Weisbord is also scouting a niche in the local market, in that he won't be contesting precocious types. “We're not looking for Royal Ascot 2-year-olds,” he stresses. “The money for turf horses in the U.S. is long, it's a mile plus.”

Crow had been heartened, before the sale, to find that her shortlist was not landing her on the obvious sires or families.

“I've enjoyed it a lot, especially being so ahead of the curve timing-wise,” she says. “I've never turned in a vet list a whole 48 hours before the sale begins. In America they sell 400 a day, there are so many horses shipping in and you're always so rushed. I am used to moving at a very quick pace. Here I'm so relaxed I'm having tea four times a day.”
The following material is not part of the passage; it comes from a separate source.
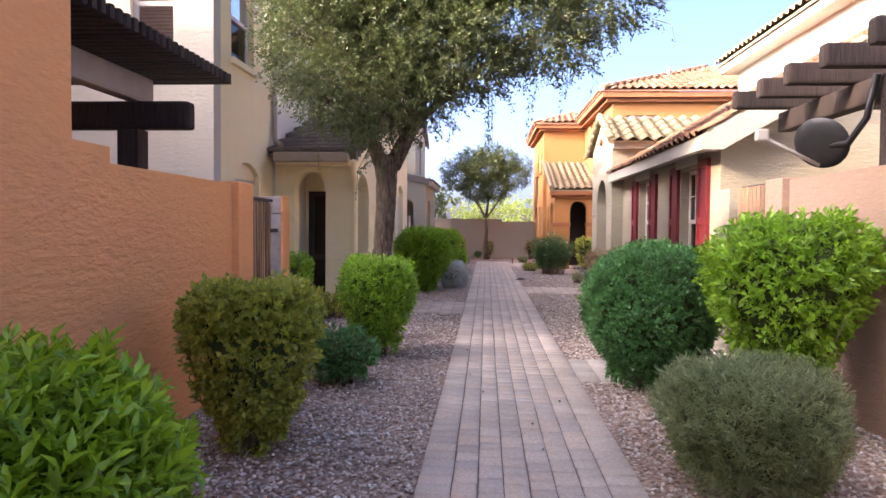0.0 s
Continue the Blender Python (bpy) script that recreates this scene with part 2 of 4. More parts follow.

Weisbord is candid in his ambition, setting out his stall to become a national leader in sales consignment, and recognizes the value of spreading the BSW brand.

“I think it's important to get around the world, seeing familiar faces that have been clients, both sellers and buyers,” he says. “So what we're doing here plays a double role: we can find some runners, and try to branch out. We could be a seller here at Tattersalls, in a year's time, or in France. Who knows? If we won a good race with something from this group of yearlings, we might return it to the sales grounds. That's in the back of our minds too.

“Our owners have supported all our new ventures and been successful. They supported Liz, buying yearlings; they supported Elite, selling horses; they've supported buying European horses, to race over America. It can always change, but it seems to have great momentum at the moment.”